The U.S.' coercive diplomacy, centred around the denial of petrol this year to Iran, has not worked well enough. By modifying their petrochemical plants, the Iranians have refined additional crude, which not only meets their domestic consumption requirements but also generates a surplus to meet the energy needs of Afghanistan, Iraq and Armenia. Except for the Israeli-Right that is currently in power, and its diehard defenders in the U.S., who believe that the destruction of the Iranian regime is a sacred messianic undertaking, there may not be many professional military officers in the Pentagon who would see a war against Iran, based on military air strikes, as a realistic option. The Iranian nuclear facilities, likely to be the prime targets, are too widely dispersed to be demolished by aerial strikes, however destructive the weaponry is. Besides, air attacks against Iran, and the retaliation that will follow are likely to push up oil prices to unprecedented levels; something which a recession-hit U.S. and its allied economies will find hard to endure.

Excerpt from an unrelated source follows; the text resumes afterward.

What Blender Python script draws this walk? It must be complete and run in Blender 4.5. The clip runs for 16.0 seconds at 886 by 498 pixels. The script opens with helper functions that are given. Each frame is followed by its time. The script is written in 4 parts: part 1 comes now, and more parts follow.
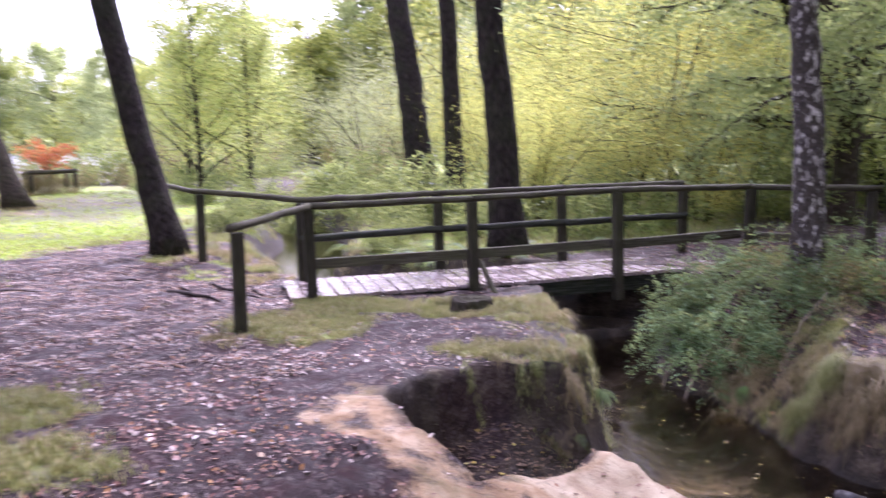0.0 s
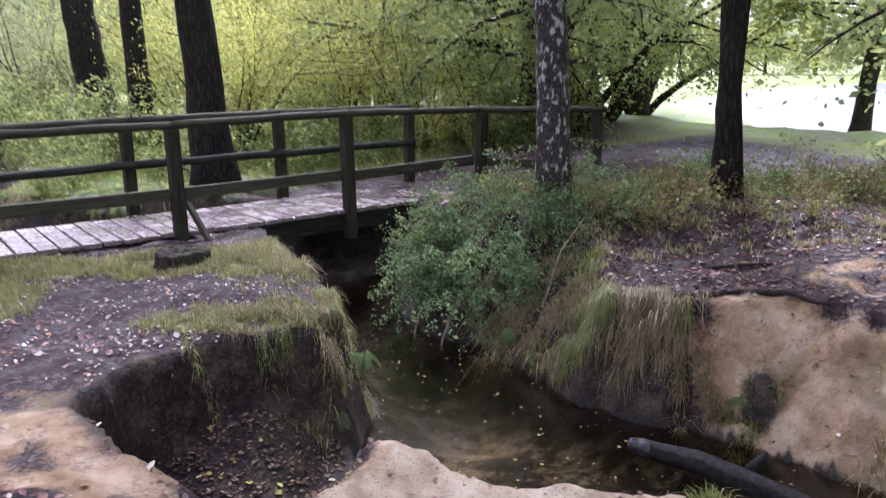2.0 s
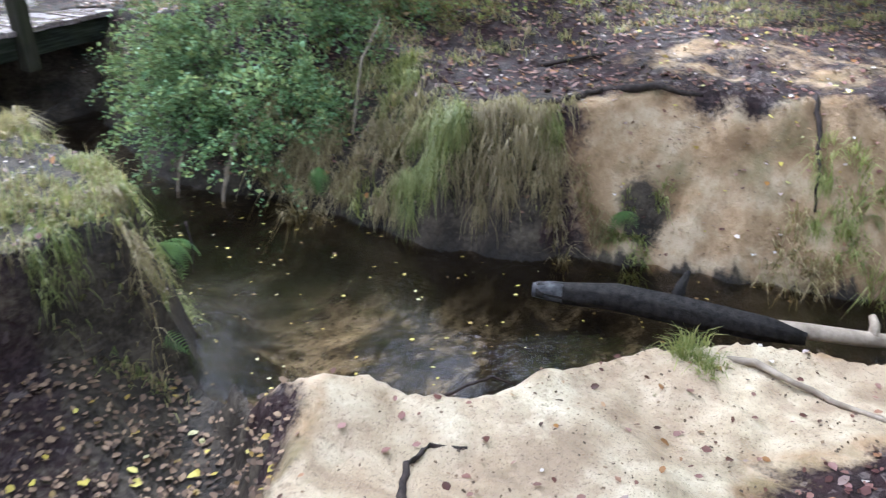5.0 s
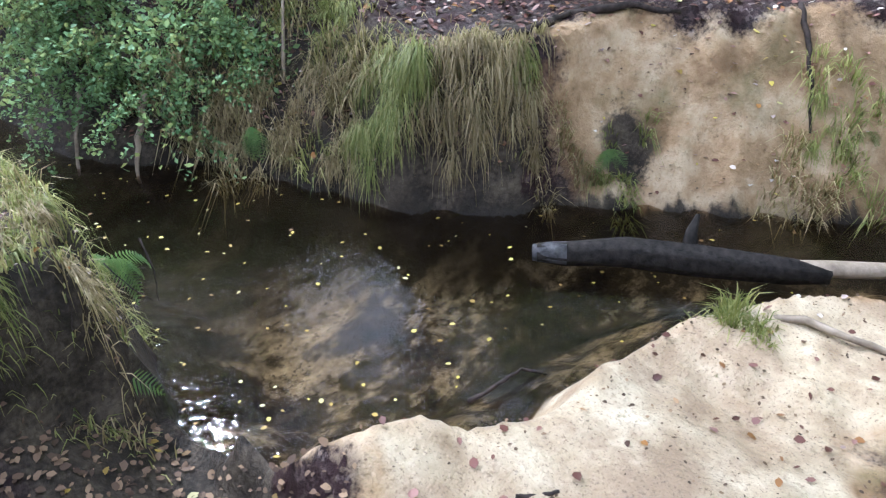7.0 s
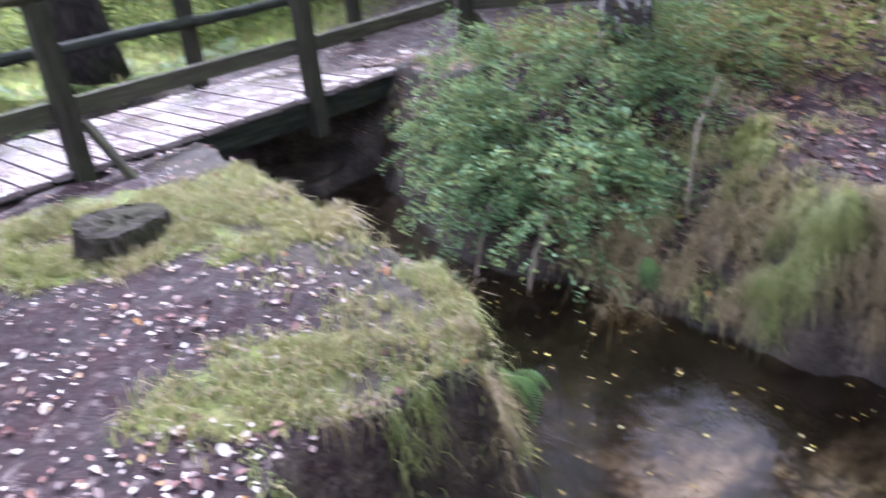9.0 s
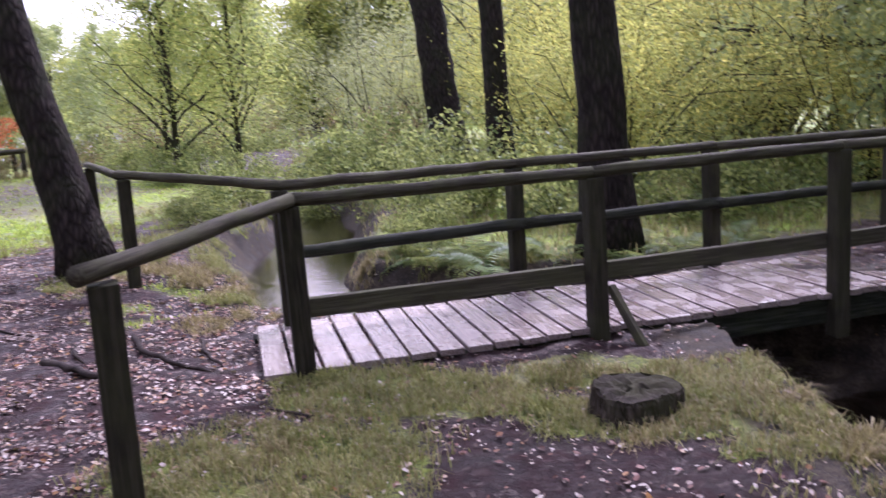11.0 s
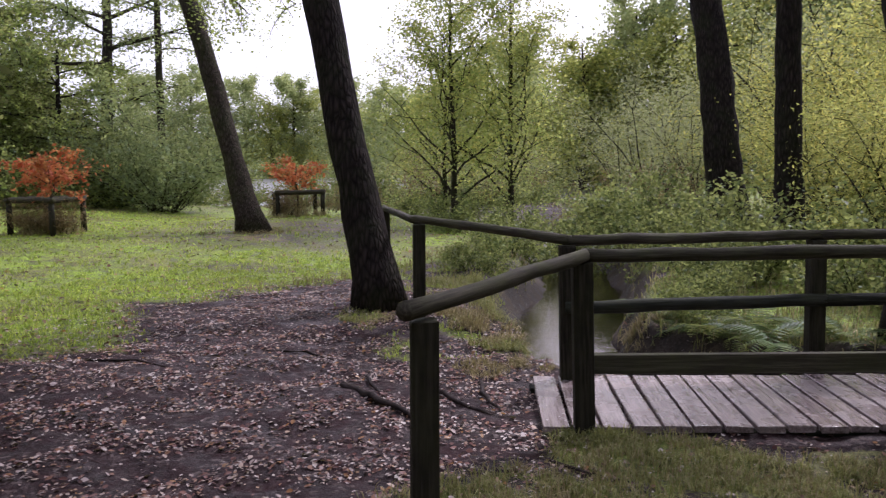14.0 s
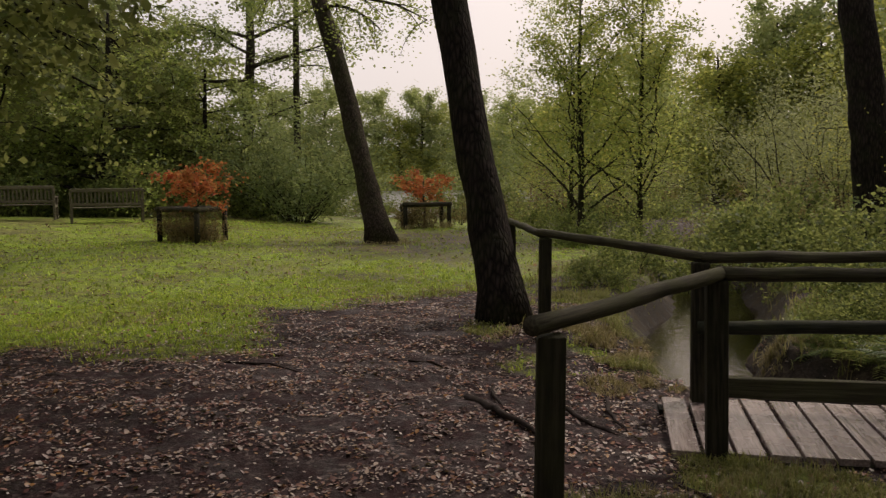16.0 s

Finally, the war on terror has a political front which needs to be tackled with far greater urgency and intensity than has been done by the Obama administration. The theft of occupied Palestinian land for frenzied Israeli construction has sharpened the agony of the Palestinians who have already been uprooted from their land by the pogroms unleashed by the Israeli military in 1948 and 1967. Like the previous U.S. governments, the inability or unwillingness of the Obama administration to confront Israel for its gross misdemeanours against Palestinians, the symbol of Arab hopes, aspirations, collective guilt and humiliations, is bound to remain an enduring source of animosity towards the U.S.

President Obama has shown that he has the intellectual measure of the impediments to the war on terror. It would, nevertheless, be surprising if he musters the courage to work robustly for the removal of these obstacles so that a region scarred by extreme violence and suffering can begin to witness the end of its prolonged nightmare.